What is it that underlies this tendency of philosophical theology? Gunton suggests that it is not merely the stressing of the necessity of God but the superceding of the contingent by the necessity. What then is needed is, "a kind of necessity which calls the being of the world into question; that is an idea of God as something mehr als notwendig" (17) Thus, God can be construed in terms where he is not metaphysically necessary to the world, viz. God is the one who is revealed through the miracle of revelation and recognised as the one who rescues from nothingness. It is in these terms that God's necessity and aseity are to be explored. Thus, Jüngel grounds his doctrines of necessity and aseity NOT in temrs of gracious and free action but in terms of the being of God as love. "Thus the traditional attributes of self-determination, omnipotence and transcendance are now construed on the basis of a theology of gracious personal action rather than on metaphysical necessity, and are accordingly transformed in their meaning." (17)

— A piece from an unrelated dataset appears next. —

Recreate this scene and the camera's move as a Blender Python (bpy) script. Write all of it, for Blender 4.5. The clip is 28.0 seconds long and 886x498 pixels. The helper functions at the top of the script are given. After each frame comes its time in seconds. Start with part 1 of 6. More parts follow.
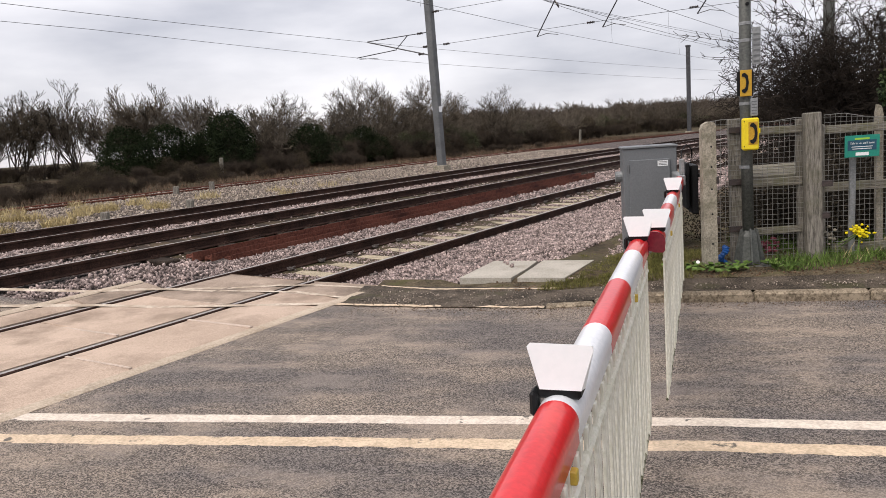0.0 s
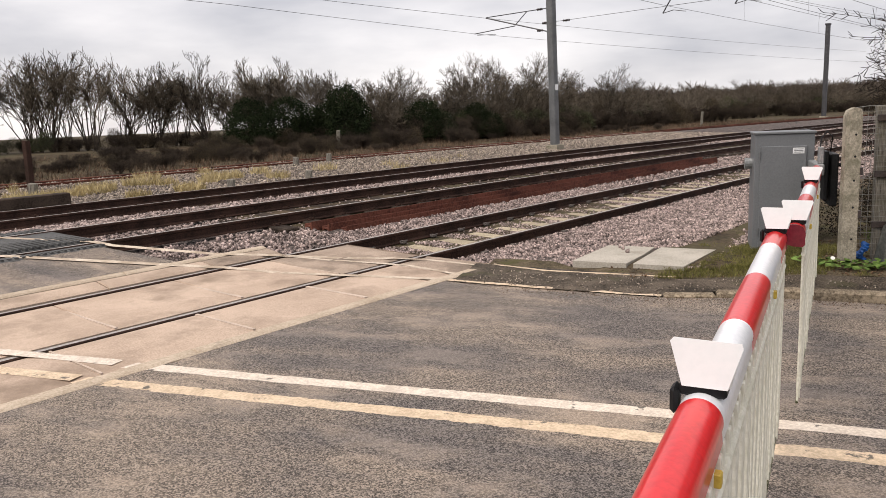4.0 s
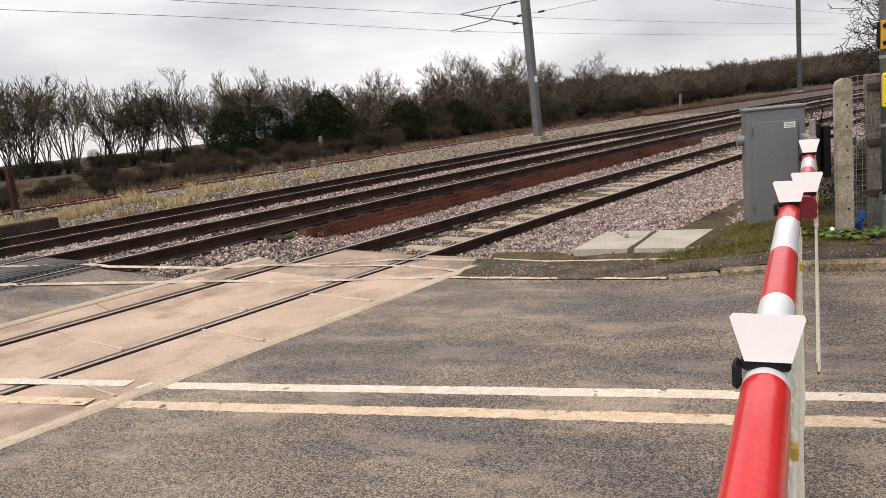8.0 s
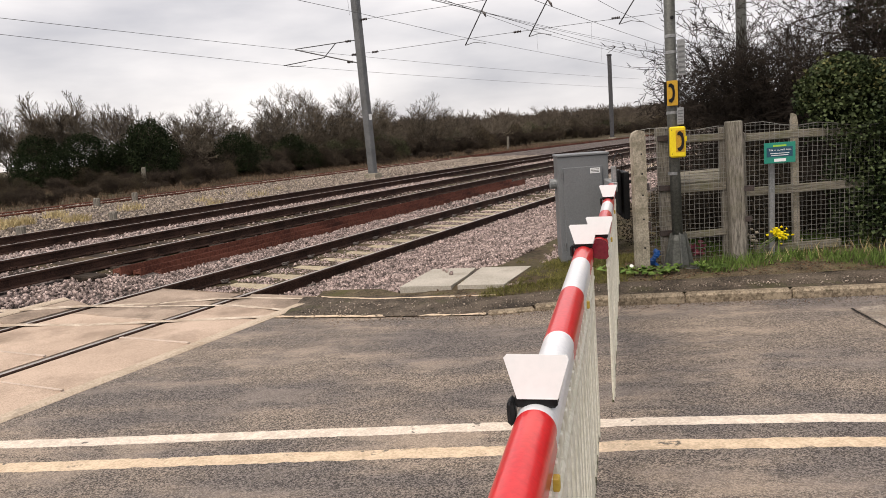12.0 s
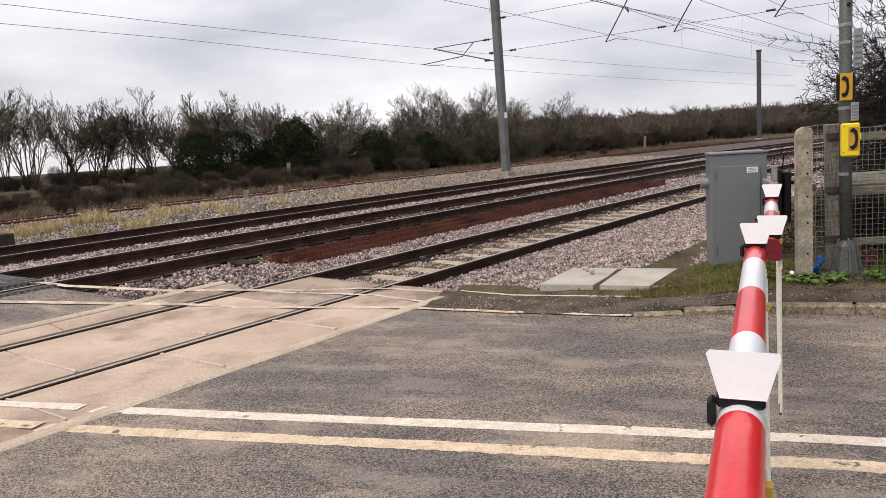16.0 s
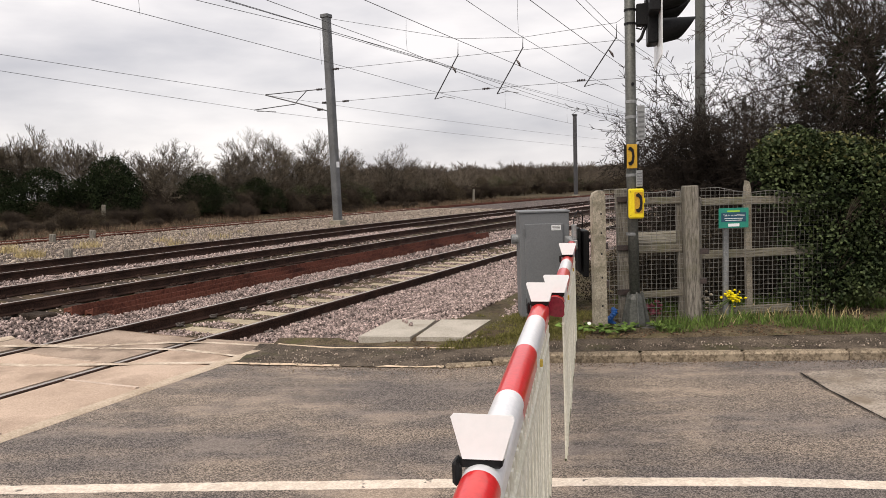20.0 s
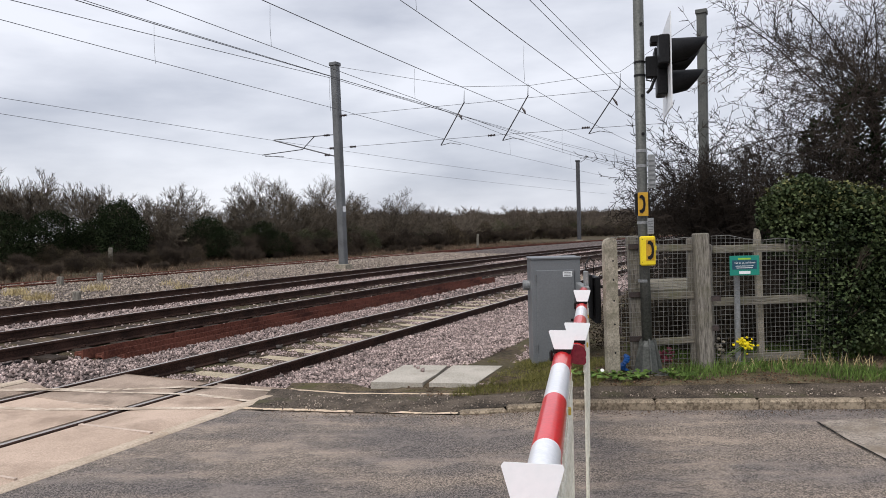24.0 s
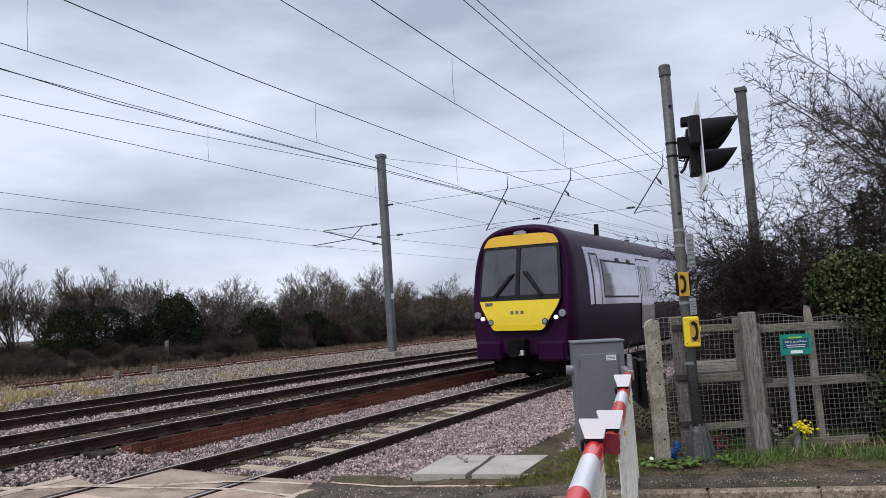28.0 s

Herein lies Jüngel's development of Barth - he develops his postion via Luther. For Luther, although he falls foul of the metaphysical tendencies to necessity, his doctrine of communicatio idiomatum allows him to appreciate the real involvement of God in the death of Christ. This links back to Hegel and the modern positing of the 'death of God' theology cf. Moltmann etc. However, Jüngel is careful that this idea of the 'death of God' isn't seen as a cultural experience but that it is given real theological content. "Christianly understood, the theology of the death of God frees theology from metaphysics." (18) But how can this general identification of God with the world be understood in terms of the distinction between God and the world (cf. 'Meine Theologie' - I believe, therefore I differentiate)?

It is at this juncture that Jüngel utilises the notion of God as the mystery (musterion, Geheimnis) as he comes to the world. "In place of the God who is in heaven because he cannot be on earth there comes the Father who is in heaven in such a way that his heavenly kingdom can come into the world, that is, a God who is in heaven in such a way that he can identify himself with the poverty of the man Jesus, with the existence of one brought from life to death on the cross" (GGW, 284) Here we see Jüngel's radical critique of tradition and the idea that the cross of Jesus entails a major revision of the classical doctrine. However, he doesn't want to go down the same route as, say, Moltmann - "God is the one who can and does bear, can and does suffer, in his being the annihilating power of nothingness... without being annihilated by it." (GGW, 295)

Thus, God's being is not determined by his becoming, rather God's being is revealed by his coming and, in this revelation, is shown to be a mystery. Not in as much a mystery as we cannot know him (here Jüngel inserts a critique of the via negativa of John of D and Thomas) but because he is a mystery in his being.

Gunton goes on to ask a number of questions of this but the questions approach Jüngel's pneumatology (i.e. Augustinian 'bond of love' which is no doubt not good enough for Gunton)

1 comments:

WTM said...

Jon,

This is very well done, indeed! So much so that I have nothing to say in response (at present, things often come to me after a little time) than to say that i especially liked this bit:

"Thus, God's being is not determined by his becoming, rather God's being is revealed by his coming and, in this revelation, is shown to be a mystery. Not in as much a mystery as we cannot know him (here Jüngel inserts a critique of the via negativa of John of D and Thomas) but because he is a mystery in his being."